Q: What evidentiary standard applies in a California workplace harassment investigation?

A: California workplace investigations use the preponderance of evidence standard: whether the alleged conduct more likely than not occurred. Applying a higher standard, such as "beyond a reasonable doubt," is a recognized error that can expose employer findings to legal challenge.

Q: Does the employer have to investigate even if the complainant asks them not to?

A: Generally, yes. The 2025 CRD Harassment Prevention Guide makes clear that it is rarely appropriate to decline an investigation simply because a complainant asks. For serious allegations, the employer must act regardless of the complainant's preference.

Q: Are remote or virtual harassment complaints treated differently in California?

A: No. California's 2025 CRD update confirms that harassment through digital channels, including email, Slack, text, and video calls, is subject to the same investigation standards. Virtual interviews are now recognized as an acceptable investigation format when in-person meetings are not practical.

Q: How does employer liability differ based on who committed the harassment?

A: Under FEHA, employers are strictly liable for harassment by supervisors. For non-supervisory employees, liability arises if the employer knew or should have known about the conduct and failed to take prompt corrective action. A thorough investigation is central to limiting exposure in both scenarios.

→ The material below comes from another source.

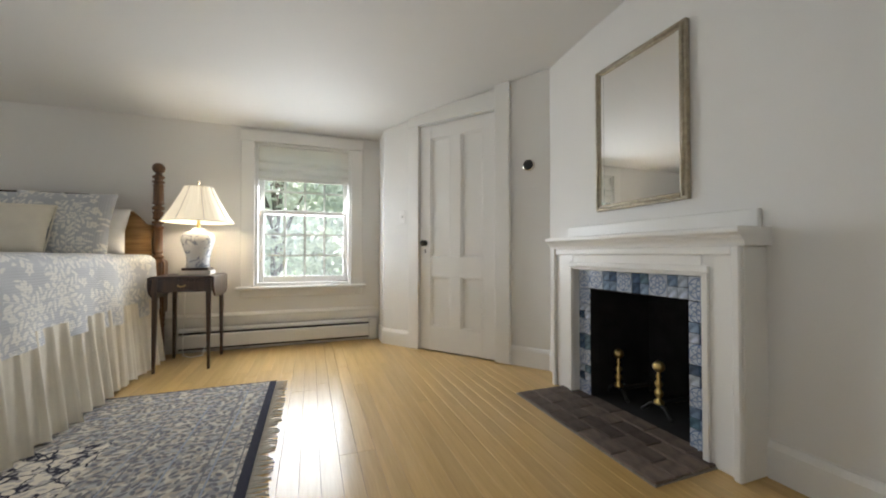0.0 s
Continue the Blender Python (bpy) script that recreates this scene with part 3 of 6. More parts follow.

Q: When should a California employer involve an employment defense lawyer in a workplace investigation?

A: Involve legal counsel when the accused is in senior leadership, when the complainant has retained an attorney, when prior complaints exist about the same individual, when realistic litigation exposure exists, or when the allegations are complex or sensitive. Early involvement from an employment law defense attorney helps structure the investigation to meet California's legal standards from the outset.